Professor: One who speaks in someone else’s sleep.
– Unknown
Art and Society: Theater of the Civil War
Text and Context: Islamic Art and Culture
Traditional and Non-Traditional Grammar
Three courses of my undergraduate studies.
The first two were ordered from the menu of Illinois State University’s General Education program. The third was selected as one of the rhetorical requirements made of an English major.
I selected them because they sounded interesting.
Though I remember scant lessons from each such as my “A” on the paper, “Nouns: More than People, Places, Things an Ideas,” I can’t say that they proved incredibly interesting. They were work, yes, but they didn’t incite my curiosity. It’s a shame, too. I’ve got a pretty wicked curiosity.
College should do college better.
As I write letters of recommendation for our exiting seniors, I want to include a note at the end – just a heads up to whomever inherits our students – “Don’t screw them up.”
After four years of inquiry-driven, project-based learning, our students are ready for the interesting. They are prepared to ask questions and look for answers. They are prepared to do real stuff. They have written grant proposals, interviewed voters, written the histories of their neighborhoods and documented their families’ dearest memories.
Don’t worry about building your new sports complex, your shinier student union, your rec center, your re-sodded quad. Instead, look in your syllabi and ask if, at 18, you’d want to sit and listen to what you have to say.
Don’t mistake me, I’m not going all Mary Poppins here. It doesn’t have to be fun.
It should be, and by God, please make at least a little effort here, interesting.
Some of the best times and biggest mistakes I made in college happened in the offices of the campus paper, The Daily Vidette. What’s more, I didn’t pay tuition to write there. They paid me. It turns out writing for a real audience to inform them and to keep those in power honest drove me to understand the importance of sourcing your information and getting the quotes just right.
It was interesting, and it was important.
If “Don’t screw them up” is too vague, let me be more specific.
Colleges, universities, you don’t own the information anymore.
We’re teaching out students to access it, to analyze it, to ask what they can do with it and then to create with it.
I understand that used to be your job.

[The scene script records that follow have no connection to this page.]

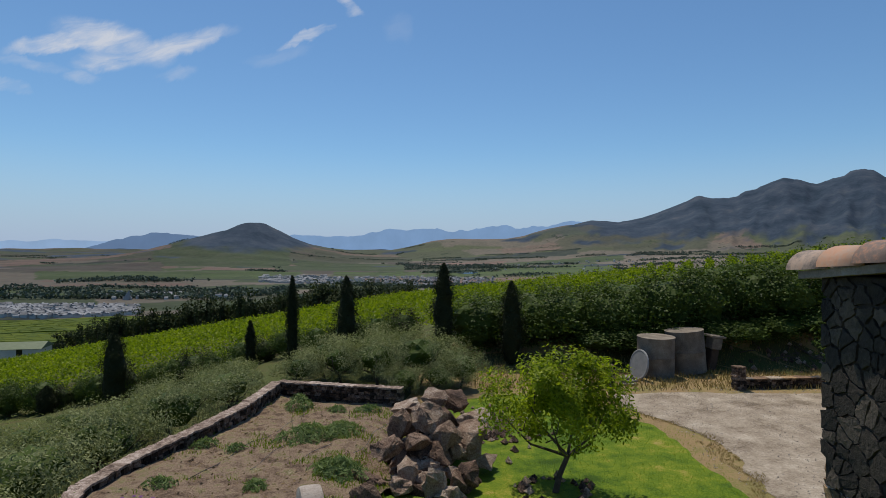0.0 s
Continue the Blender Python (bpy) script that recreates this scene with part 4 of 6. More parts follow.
def blades(name, centres, normals, sizes, shape, g):
    """One mesh of many leaves."""
    tv, tf = np.array(shape[0], dtype=float), shape[1]
    fr = frames_for(np.asarray(normals, float), g)
    sizes = np.asarray(sizes, float)
    pts = np.einsum("nij,kj->nki", fr, tv) * sizes[:, None, None] + np.asarray(centres, float)[:, None, :]
    n, k = len(centres), len(tv)
    flat = np.concatenate([np.array(f) for f in tf])
    loops = (flat[None, :] + (np.arange(n) * k)[:, None]).ravel()
    tot = np.tile([len(f) for f in tf], n)
    start = np.concatenate(([0], np.cumsum(tot)[:-1]))
    me = bpy.data.meshes.new(name)
    me.vertices.add(n * k)
    me.vertices.foreach_set("co", pts.ravel())
    me.loops.add(len(loops))
    me.loops.foreach_set("vertex_index", loops.astype(np.int32))
    me.polygons.add(len(tot))
    me.polygons.foreach_set("loop_start", start.astype(np.int32))
    me.update(calc_edges=True)
    return me


def crown_points(n, radii, clumps, g, hollow=0.55, rough=0.22, spread=0.2, flat_bottom=-0.6):
    """Leaf places and outward normals in a crown of clumps with an uneven outline and gaps."""
    d = g.normal(size=(clumps, 3))
    d /= np.linalg.norm(d, axis=1, keepdims=True)
    d[:, 2] = np.maximum(d[:, 2], flat_bottom)
    rad = hollow + (1 - hollow) * g.random(clumps) ** 0.5 + g.normal(size=clumps) * rough * 0.5
    cc = d * rad[:, None] * np.array(radii)
    pick = g.integers(0, clumps, n)
    pts = cc[pick] + np.clip(g.normal(size=(n, 3)), -1.6, 1.6) * spread * np.mean(radii) * (0.7 + 0.6 * g.random(clumps))[pick][:, None]
    nrm = pts / np.array(radii) + np.array((0, 0, 0.5)) + g.normal(size=(n, 3)) * 0.7
    return pts, nrm


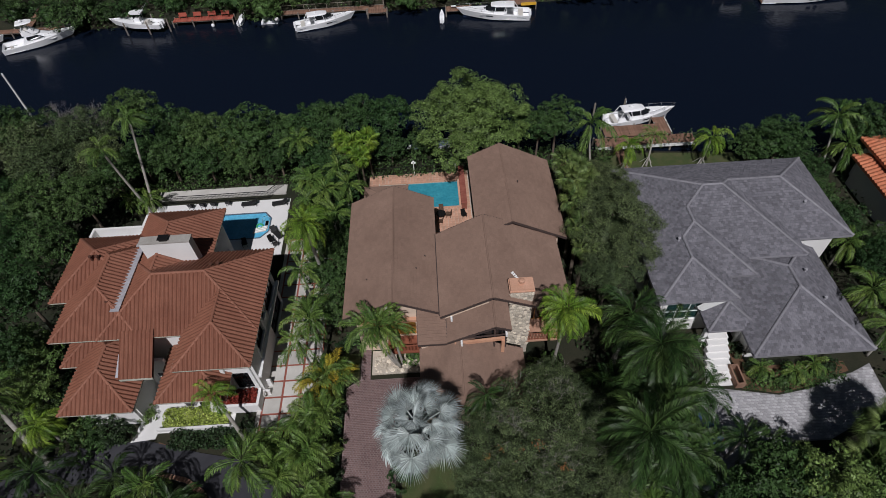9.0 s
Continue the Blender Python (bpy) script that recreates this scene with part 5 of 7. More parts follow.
# -- palms --
palm(-35.6, 51.1, 12.4, 2.3, "green", "tall slender palm with a bent grey trunk", 9, (-36.2, 47.6), 0.13)
palm(-37.6, 47.0, 11.6, 2.4, "green", "slender leaning palm behind the terracotta house", 9, (-36.4, 47.4), 0.13)
for x, y, z, r, b in ((16.6, 51.6, 7.6, 3.3, (17.2, 50.6)), (21.2, 50.2, 5.0, 2.1, (21.0, 49.6)), (24.5, 51.6, 5.2, 1.9, (24.0, 50.2)), (31.0, 50.2, 5.4, 2.4, (30.4, 49.6)), (44.6, 49.6, 8.0, 3.5, (45.2, 48.6)), (45.8, 47.5, 5.4, 3.0, (45.6, 47.0))):
    palm(x, y, z, r, "bright" if r in (2.4, 2.1) else "green", "young coconut palm on the near bank", 11, b, 0.1, "coconut palms on the near bank", False)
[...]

Well, the first two anyway. You’ve been outsourced.
They’re coming to you hungry, curious and capable. If you assume otherwise, you will lose them. They will see through your undervaluing of their potential and they will lose interest.
We’ll still be down here pushing them up to you, but you’ve got to keep them there.
In order to do that, I think it’s going to take more than promoting your 24-hour Taco Bell.
I've been stuck feeling like college will be an expensive purgatory where I'll end up like an indoctrinated drone, and I've only completed one semester. I agree with you, they'll have to change something. But in the meantime, I'll be beating Temple's art school admissions door down with my portfolio in hand.